### Set problem
Quote precisely the run of lines opening with the line containing "for path, value" and closing with the line containing "np.tan(scene.camera.data.angle / 2)", and nothing else.

>>>>

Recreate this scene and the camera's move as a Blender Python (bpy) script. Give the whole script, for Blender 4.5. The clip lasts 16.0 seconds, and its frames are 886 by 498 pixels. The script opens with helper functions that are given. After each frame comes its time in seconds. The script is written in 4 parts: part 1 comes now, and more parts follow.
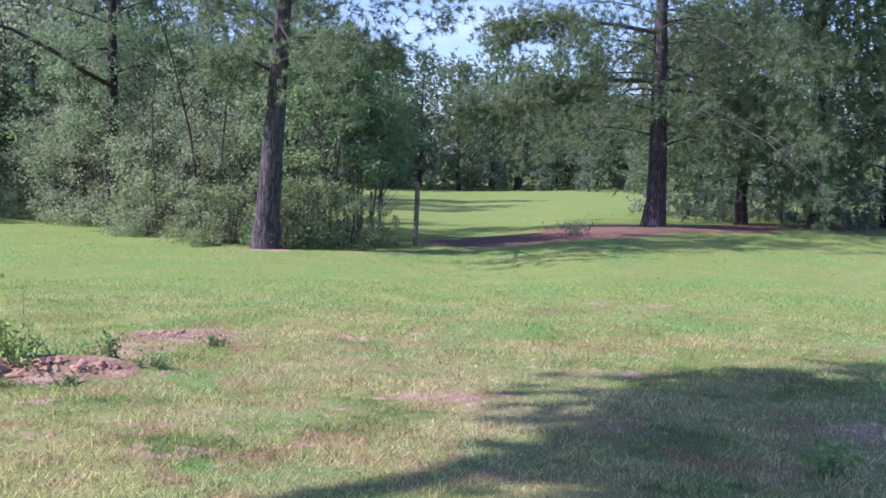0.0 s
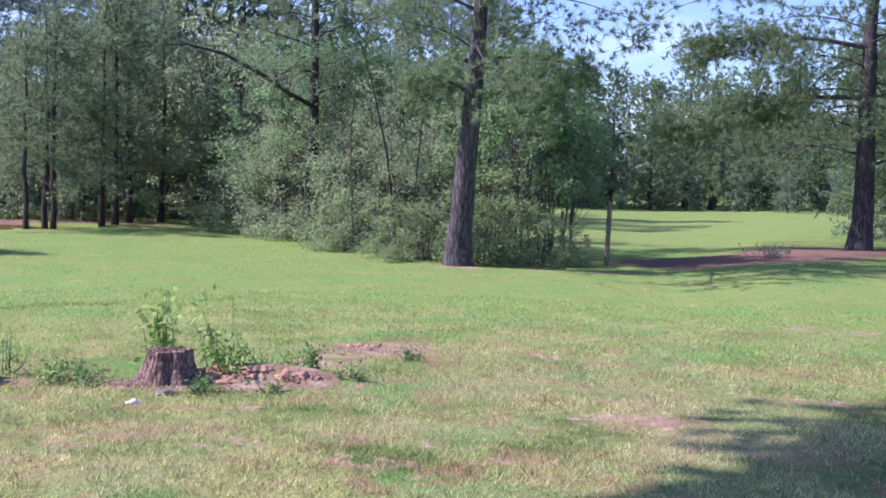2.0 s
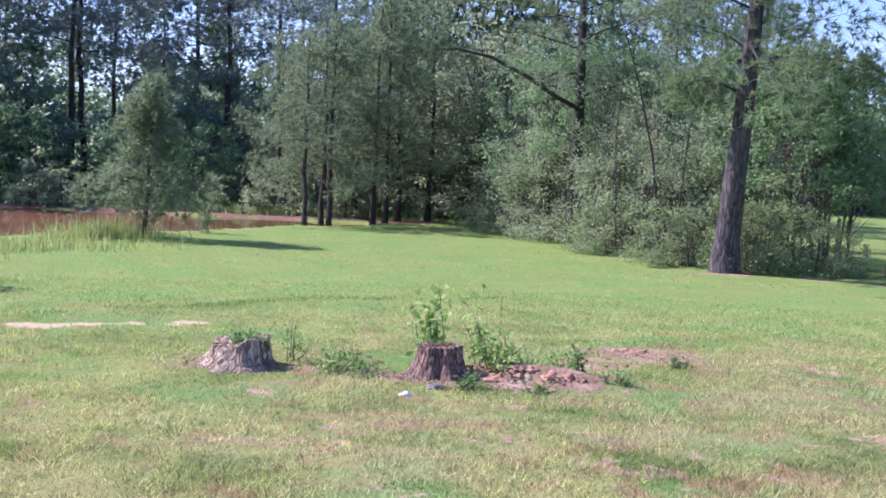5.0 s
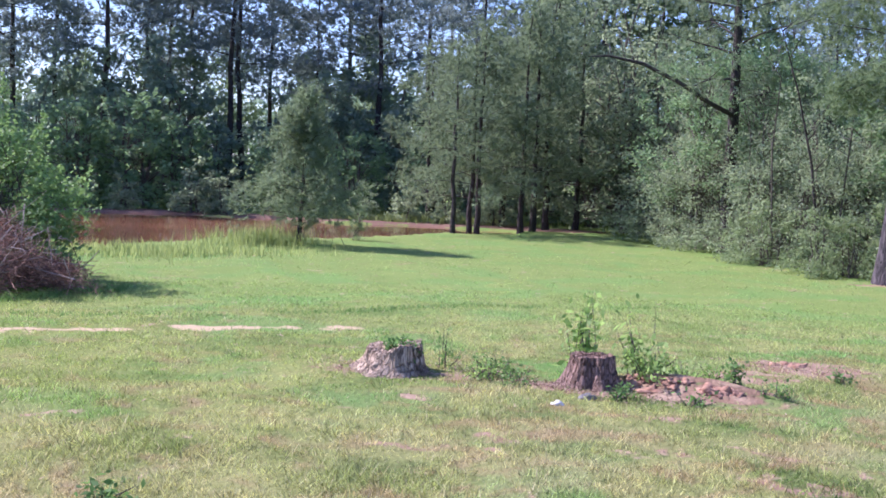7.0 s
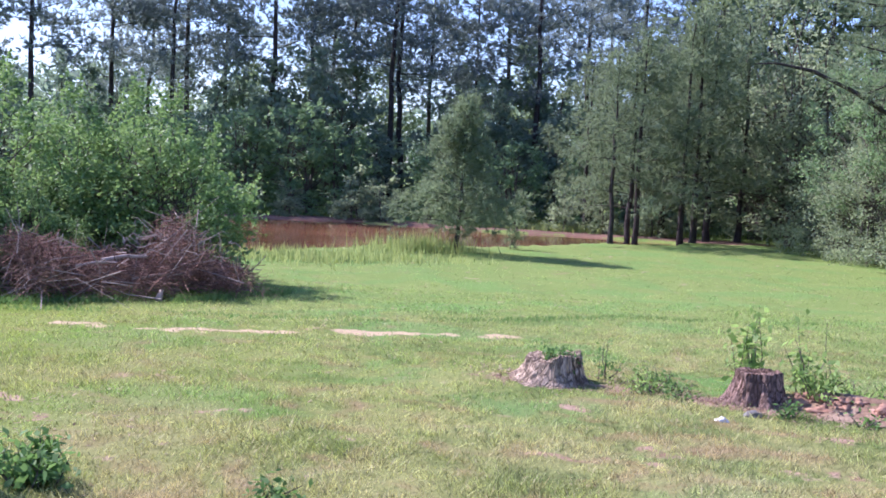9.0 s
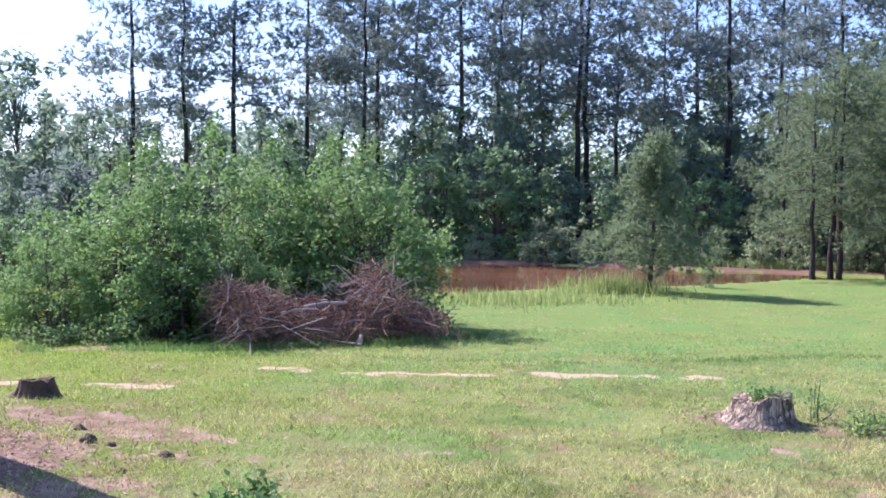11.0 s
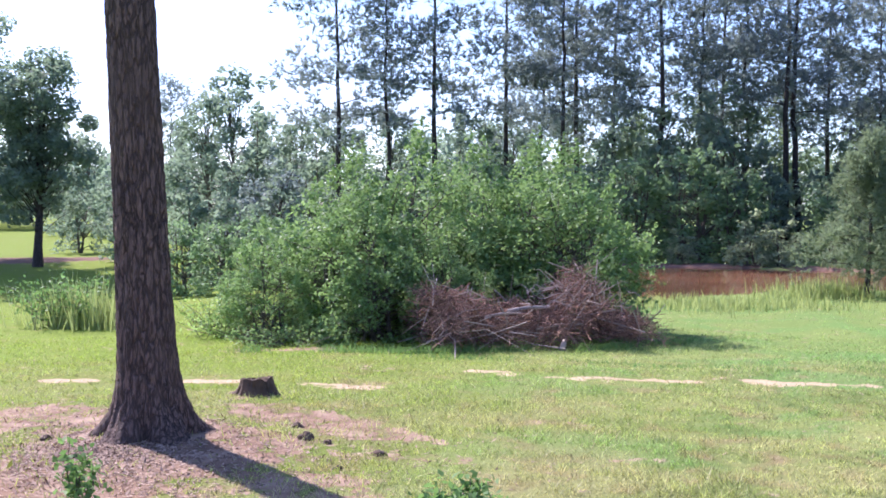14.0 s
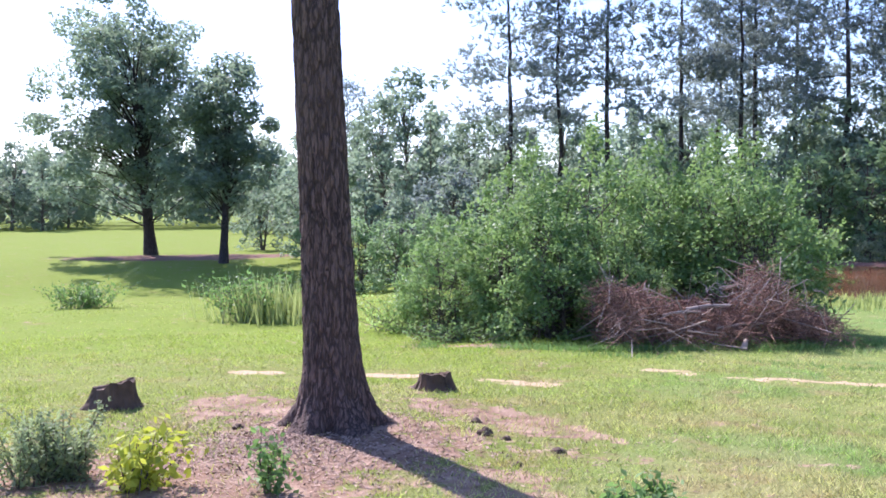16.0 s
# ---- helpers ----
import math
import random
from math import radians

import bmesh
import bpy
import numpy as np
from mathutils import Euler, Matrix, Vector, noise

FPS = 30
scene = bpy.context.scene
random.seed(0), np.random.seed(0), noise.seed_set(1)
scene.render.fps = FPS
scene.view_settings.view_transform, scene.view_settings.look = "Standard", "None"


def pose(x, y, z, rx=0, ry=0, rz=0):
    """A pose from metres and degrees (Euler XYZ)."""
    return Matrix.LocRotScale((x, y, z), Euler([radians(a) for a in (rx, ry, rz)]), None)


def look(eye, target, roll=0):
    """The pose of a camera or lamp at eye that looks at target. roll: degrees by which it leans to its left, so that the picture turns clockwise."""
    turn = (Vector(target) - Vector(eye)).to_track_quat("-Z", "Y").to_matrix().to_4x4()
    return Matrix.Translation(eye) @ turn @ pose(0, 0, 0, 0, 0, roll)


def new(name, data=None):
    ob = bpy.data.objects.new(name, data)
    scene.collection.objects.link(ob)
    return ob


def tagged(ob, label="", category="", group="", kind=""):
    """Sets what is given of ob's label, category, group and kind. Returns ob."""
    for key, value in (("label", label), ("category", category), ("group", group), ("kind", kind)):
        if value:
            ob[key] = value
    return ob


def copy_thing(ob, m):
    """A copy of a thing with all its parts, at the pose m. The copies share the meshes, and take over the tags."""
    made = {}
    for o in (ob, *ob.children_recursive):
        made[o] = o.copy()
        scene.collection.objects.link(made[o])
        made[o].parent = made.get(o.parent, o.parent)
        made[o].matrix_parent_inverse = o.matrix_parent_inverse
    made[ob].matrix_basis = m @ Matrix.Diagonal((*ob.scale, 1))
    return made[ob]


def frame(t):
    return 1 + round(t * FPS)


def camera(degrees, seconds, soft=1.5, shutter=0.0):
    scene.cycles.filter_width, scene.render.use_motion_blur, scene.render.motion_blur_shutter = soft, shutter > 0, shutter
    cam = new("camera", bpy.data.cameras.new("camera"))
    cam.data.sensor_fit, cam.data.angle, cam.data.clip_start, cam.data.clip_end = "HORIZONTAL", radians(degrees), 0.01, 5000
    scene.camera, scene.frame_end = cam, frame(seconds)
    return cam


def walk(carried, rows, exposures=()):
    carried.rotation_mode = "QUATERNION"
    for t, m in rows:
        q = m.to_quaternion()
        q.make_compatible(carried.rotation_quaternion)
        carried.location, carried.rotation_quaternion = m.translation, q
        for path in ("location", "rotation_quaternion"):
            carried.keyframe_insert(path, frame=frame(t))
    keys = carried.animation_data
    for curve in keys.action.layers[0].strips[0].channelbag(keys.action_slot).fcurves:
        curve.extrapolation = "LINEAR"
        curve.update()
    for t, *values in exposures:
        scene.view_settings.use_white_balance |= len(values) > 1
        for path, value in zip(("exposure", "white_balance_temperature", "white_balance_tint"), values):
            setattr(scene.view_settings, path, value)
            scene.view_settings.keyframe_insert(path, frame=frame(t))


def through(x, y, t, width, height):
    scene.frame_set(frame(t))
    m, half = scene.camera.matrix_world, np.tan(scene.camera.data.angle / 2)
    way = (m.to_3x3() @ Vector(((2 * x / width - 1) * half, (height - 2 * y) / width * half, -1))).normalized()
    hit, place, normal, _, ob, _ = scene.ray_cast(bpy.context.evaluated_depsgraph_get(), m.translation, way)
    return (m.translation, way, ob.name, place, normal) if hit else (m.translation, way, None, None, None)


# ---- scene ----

<<<<

### Answer to the problem
        for path, value in zip(("exposure", "white_balance_temperature", "white_balance_tint"), values):
            setattr(scene.view_settings, path, value)
            scene.view_settings.keyframe_insert(path, frame=frame(t))


def through(x, y, t, width, height):
    scene.frame_set(frame(t))
    m, half = scene.camera.matrix_world, np.tan(scene.camera.data.angle / 2)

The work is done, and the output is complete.